E sì, lo so che tra i partecipanti annunciati a questo Sanremo, oltre a una sleppa di nomi che non so chi siano, e altrettanti che so esistano ma dei quali non ho mai sentito una canzone, c’è anche Mahmood, autore di Soldi, la più bella canzone italiana degli ultimi non so quanti anni, ma Mahmood è un vivente: noialtre vegliarde tifiamo i coetanei, mica i viventi. O, per dirla con la mia canzone jovanottiana preferita: «Quando sarò vecchio, sarò vecchio: di quelli che nessuno vuole avere intorno, perché ha visto tutto e ha fatto tutto, e non sopporta quelli che ora è il loro turno».

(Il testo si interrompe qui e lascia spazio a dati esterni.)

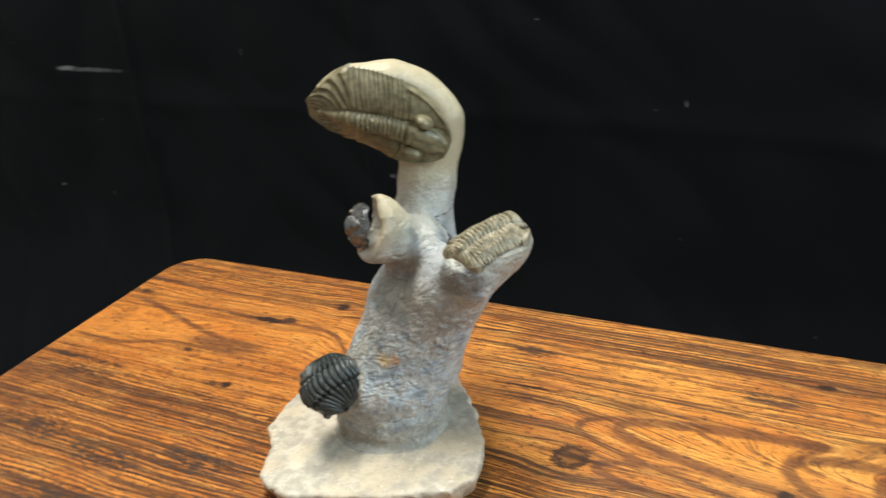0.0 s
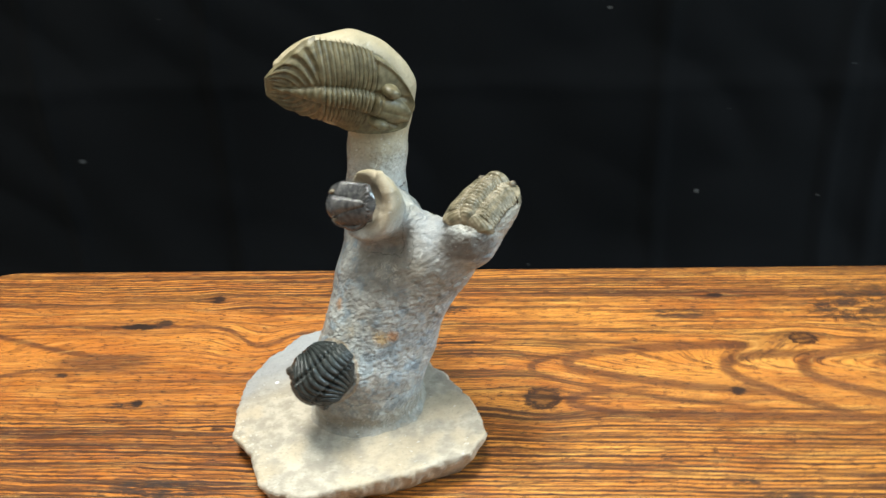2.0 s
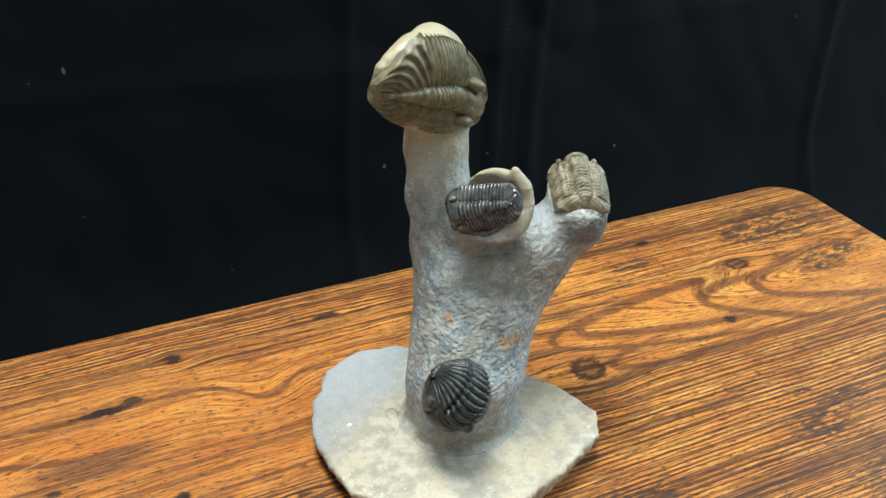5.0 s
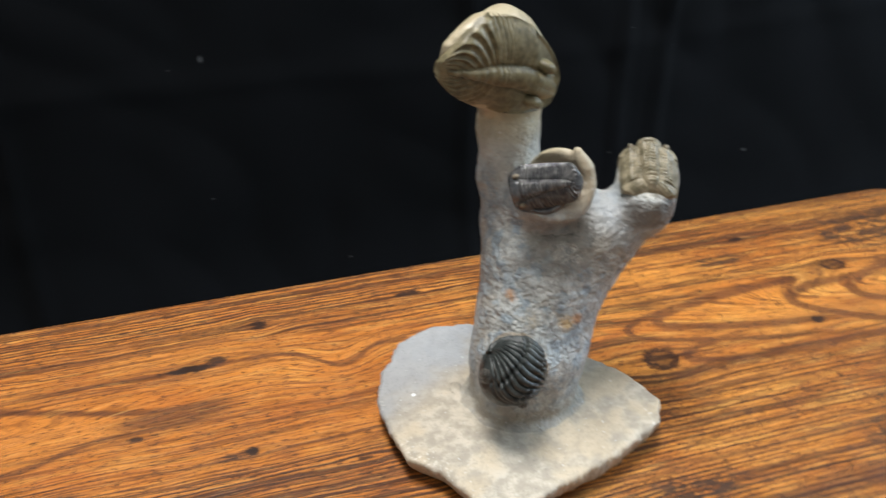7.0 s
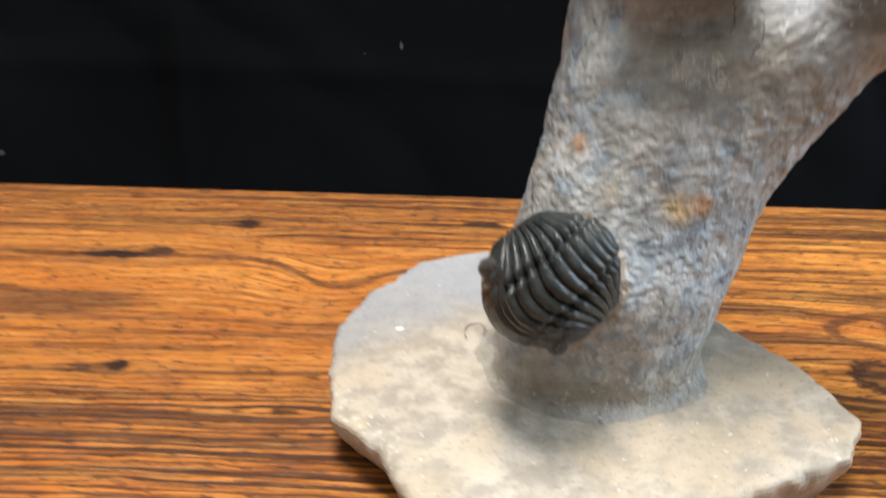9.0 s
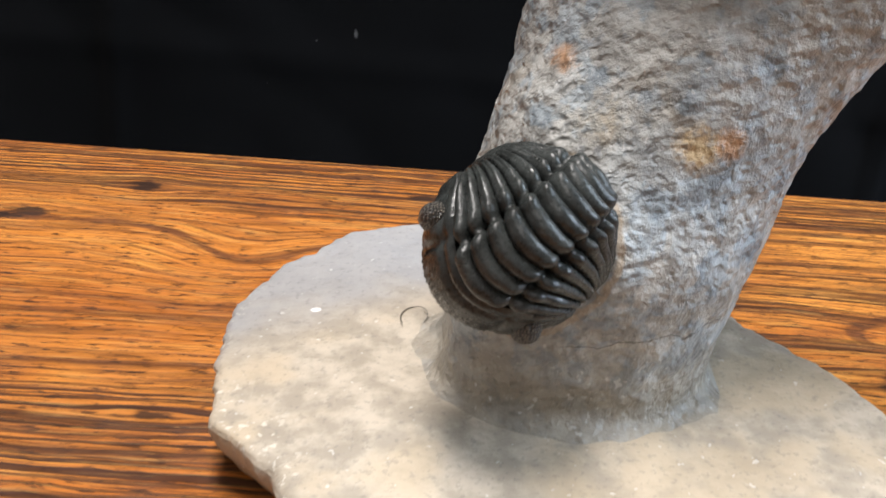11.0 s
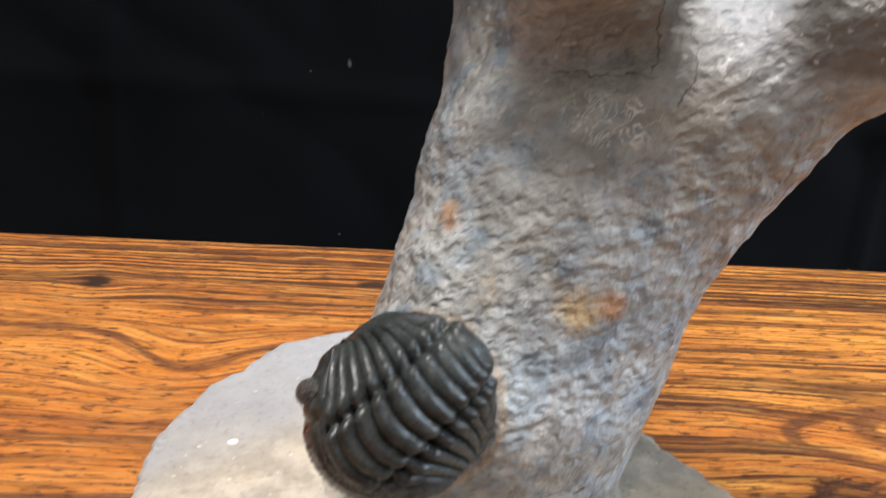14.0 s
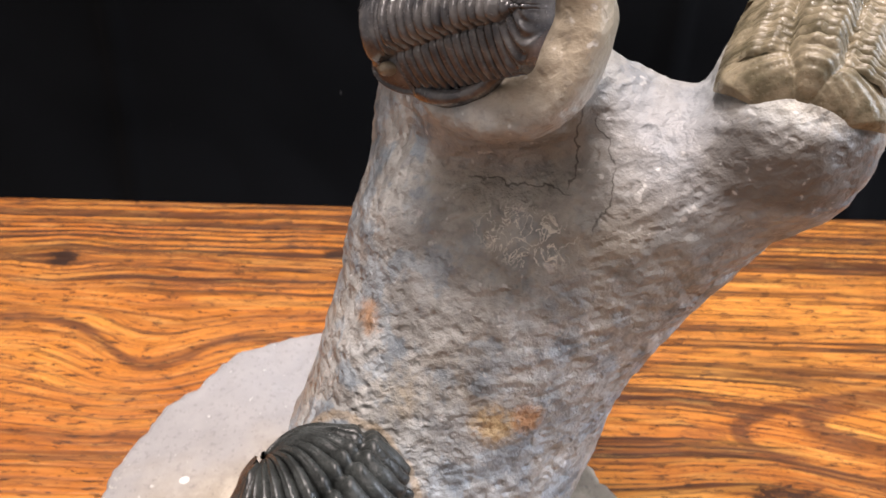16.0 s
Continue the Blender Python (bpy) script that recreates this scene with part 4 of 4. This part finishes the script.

Se guardiamo a Sanremo come un prodotto per l’epoca dei cuoricini e non per noialtre vegliarde, Morandi ha più chance di Ranieri. Gianni è una presenza social, «foto di Anna» è lessico famigliare anche per chi i social li odia, fa i video con Rovazzi, palleggia col postmoderno come neanche Orietta Berti. Ranieri non è che conduca vita ritirata, eh; va ad Amici, e a Sanremo duetta con Tiziano Ferro, ma perlopiù fa teatro, o varietà di quelli in cui si esibisce gente capace e non dilettanti con la cui incapacità empatizzare: non è figlio di questo secolo (non lo è neanche Gianni, ma finge meglio).

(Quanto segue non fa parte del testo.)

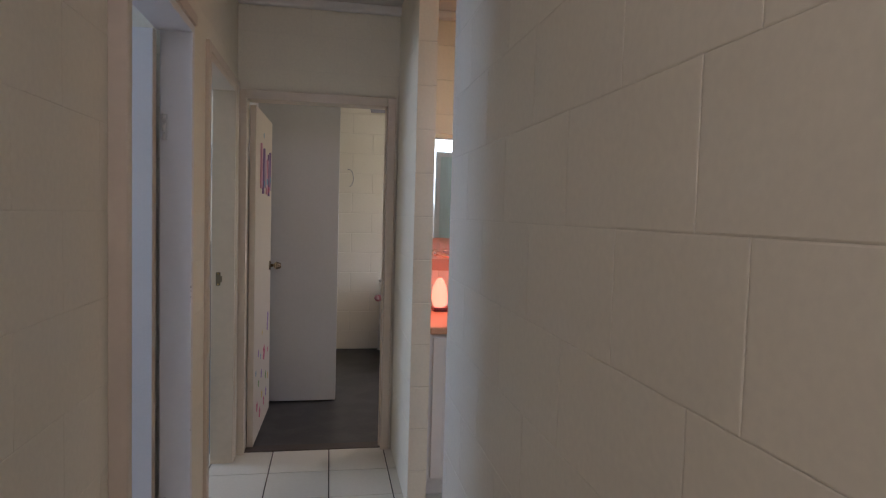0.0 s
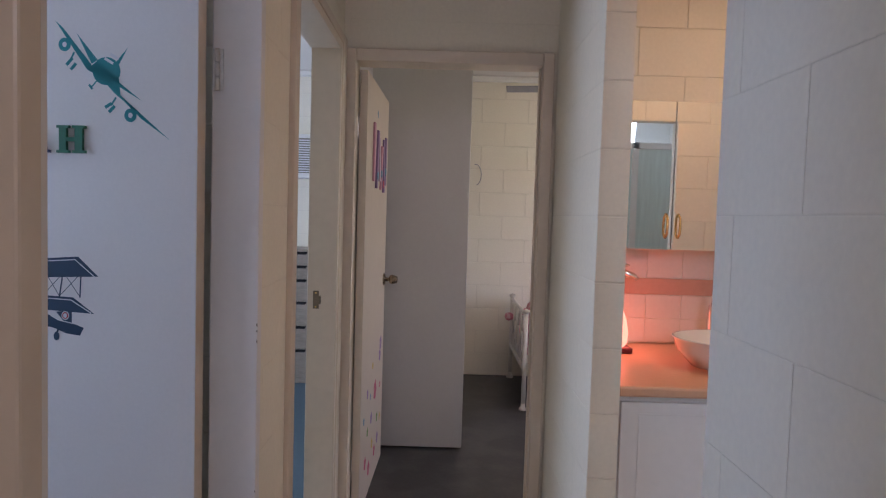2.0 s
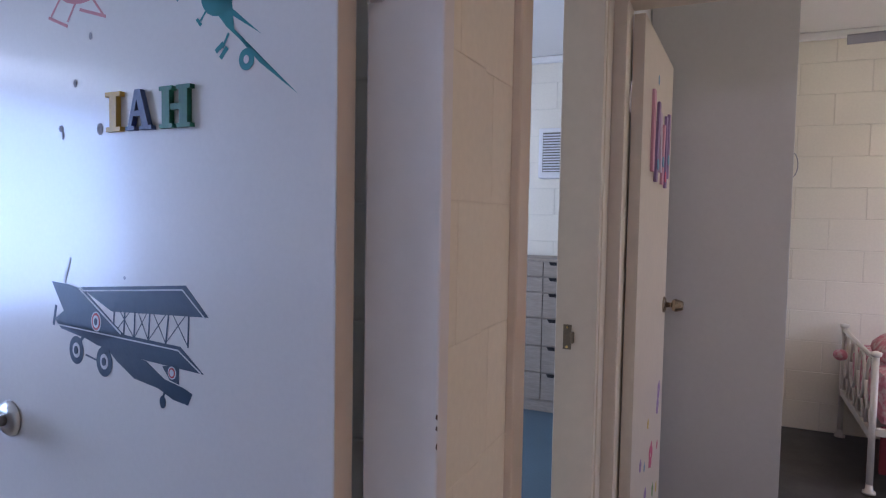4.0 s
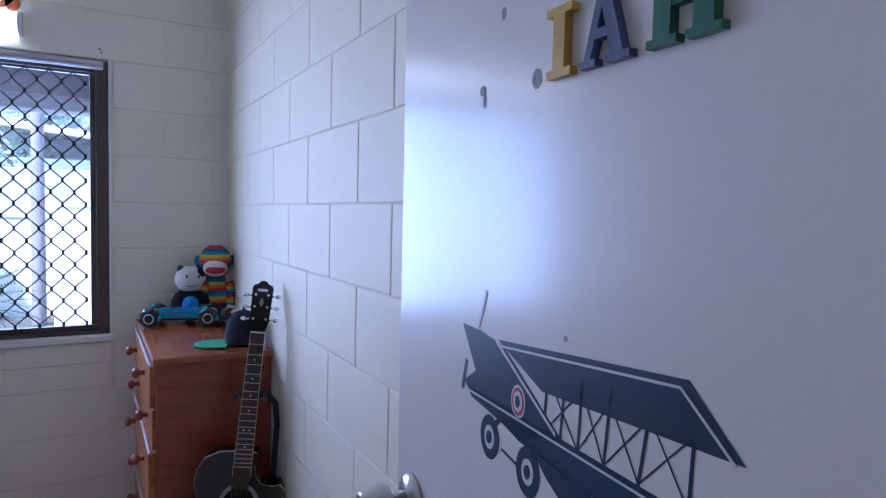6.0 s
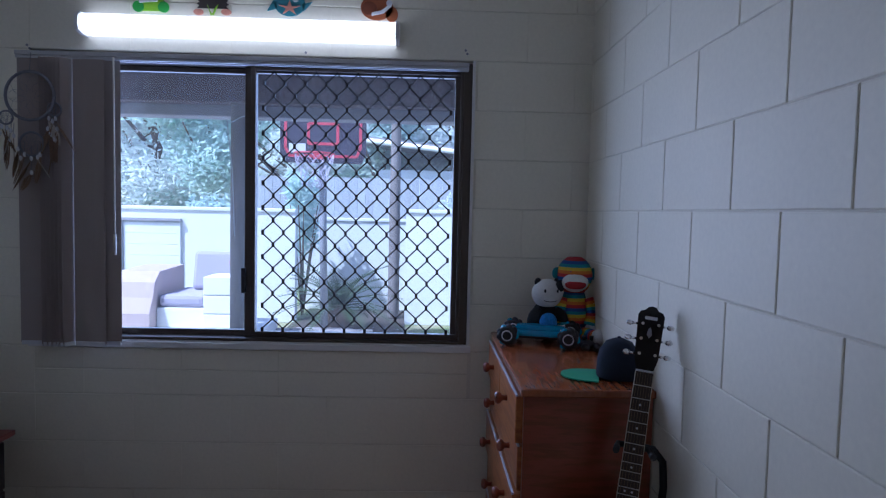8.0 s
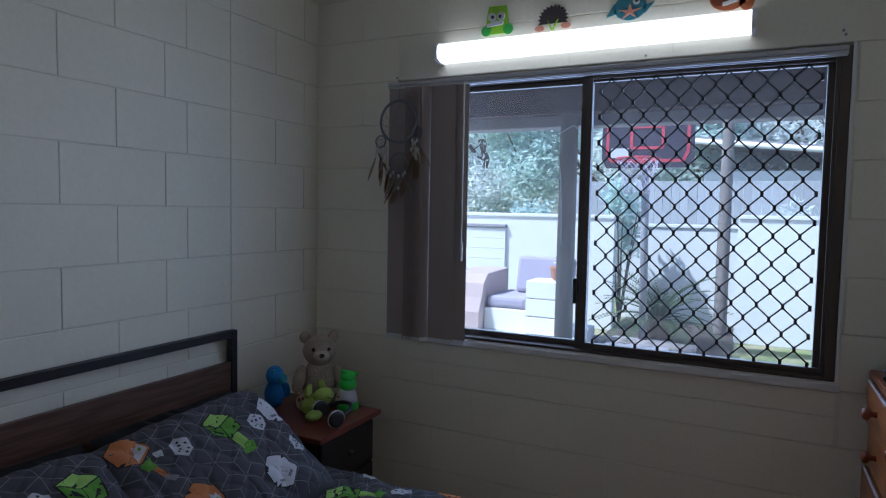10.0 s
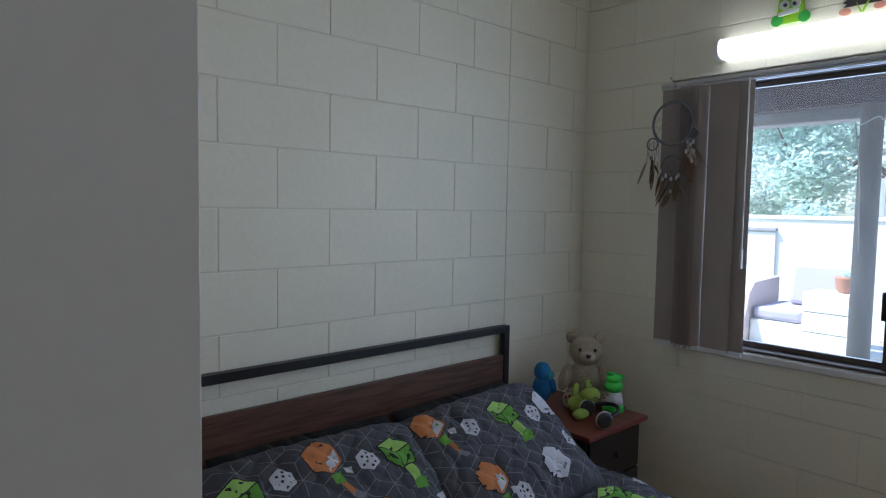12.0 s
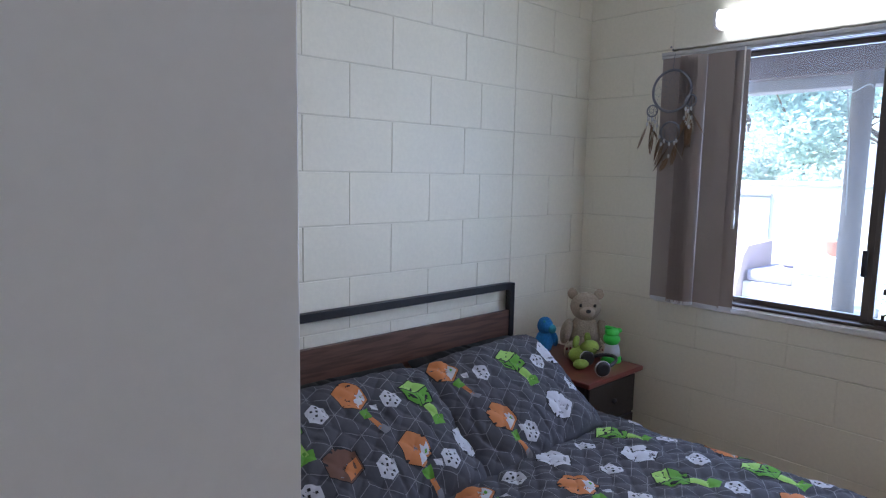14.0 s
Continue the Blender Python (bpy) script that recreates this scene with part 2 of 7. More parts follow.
def wall(name, p, q, thick, holes=(), phase=0.0, sides="front", upright=0.0022, top=None, label="painted concrete block wall", breaks=(), blocks=True, paint="", moved=None, split=None):
    """A wall from p to q in plan; its front is on the left of that way. Holes: u0, u1, z0, z1 along it."""
    top = top or CEIL
    p, q = Vector((*p, 0)), Vector((*q, 0))
    run = (q - p).normalized()
    length = (q - p).length
    m = Matrix.Translation(p) @ Matrix(((run.x, -run.y, 0, 0), (run.y, run.x, 0, 0), (0, 0, 1, 0), (0, 0, 0, 1)))
    deep = {"smooth": 0.0013, "thick": 0.0022}.get(paint, 0.0035)
    s = Shape()
    rects = [(0, length, 0, top)]
    for h in holes:
        rects = minus(rects, h)
    for u0, u1, z0, z1 in rects:
        s.box(u0, u1, -thick + (deep if sides == "both" else 0), -deep if blocks else 0, z0, z1)
    s.bm.transform(m)
    ob = solid(name, s, M_JOINT if blocks else M_WHITE, label, "wall", kind="structure")
    if not blocks:
        return ob
    bed = {"smooth": 0.0005, "thick": 0.0011}.get(paint, 0.0018)
    for side in ("front", "back") if sides == "both" else ("front",):
        turn = m if side == "front" else m @ Matrix.Translation((0, -thick, 0)) @ Matrix.Diagonal((1, -1, 1, 1))
        k = 0
        while FIRST + k * COURSE < top:
            z0, z1 = max(FIRST + k * COURSE, 0.0), min(FIRST + (k + 1) * COURSE, top)
            start = (phase + (0.2 if k % 2 else 0.0)) % 0.4 - 0.4
            cuts = [u for u in np.arange(start, length + 0.4, 0.4) if 0.03 < u < length - 0.03 and all(abs(u - b) > 0.09 for b in breaks)]
            if moved and k % 2 == 0:
                cuts = [moved[1] if abs(u - moved[0]) < 0.02 else u for u in cuts]
            cuts = sorted([0.0, length, *cuts, *breaks])
            cells = [(a, b, z0, z1) for a, b in zip(cuts, cuts[1:])]
            if split and z0 < split[2] < z1:
                out = []
                for a, b, c, d in cells:
                    marks = [a, *[u for u in split[:2] if a < u < b], b]
                    for e, g in zip(marks, marks[1:]):
                        inside = split[0] <= (e + g) / 2 <= split[1]
                        out += [(e, g, c, split[2]), (e, g, split[2], d)] if inside else [(e, g, c, d)]
                cells = out
            for h in holes:
                cells = minus(cells, h)
            for u0, u1, a, b in cells:
                if u1 - u0 > 0.02 and b - a > 0.02:
                    BLOCKS.append((ob, turn, side, u0, u1, a, b, upright, bed, deep))
            k += 1
    return ob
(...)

Insomma, Sanremo 2022 sarà come il Canzonissima del 1972. Per chi l’ha visto e per chi non c’era: concorrevano entrambi, vinse Ranieri, Morandi arrivò secondo. Terza in classifica, Iva Zanicchi, anche lei in gara al Sanremo di quest’anno. Che è quindi ufficialmente una replica. Amadeus fa Pippo Baudo, e Fiorello può fare Loretta Goggi, che la Canzonissima 72 la conducevano. Il problema è che l’ospite speciale di quell’edizione era Vittorio Gassman, e non so a chi intendano farlo sostituire, ma ecco, attore italiano cinquantenne che ha un simile inarrivabile termine di paragone: ti vedo e ti piango.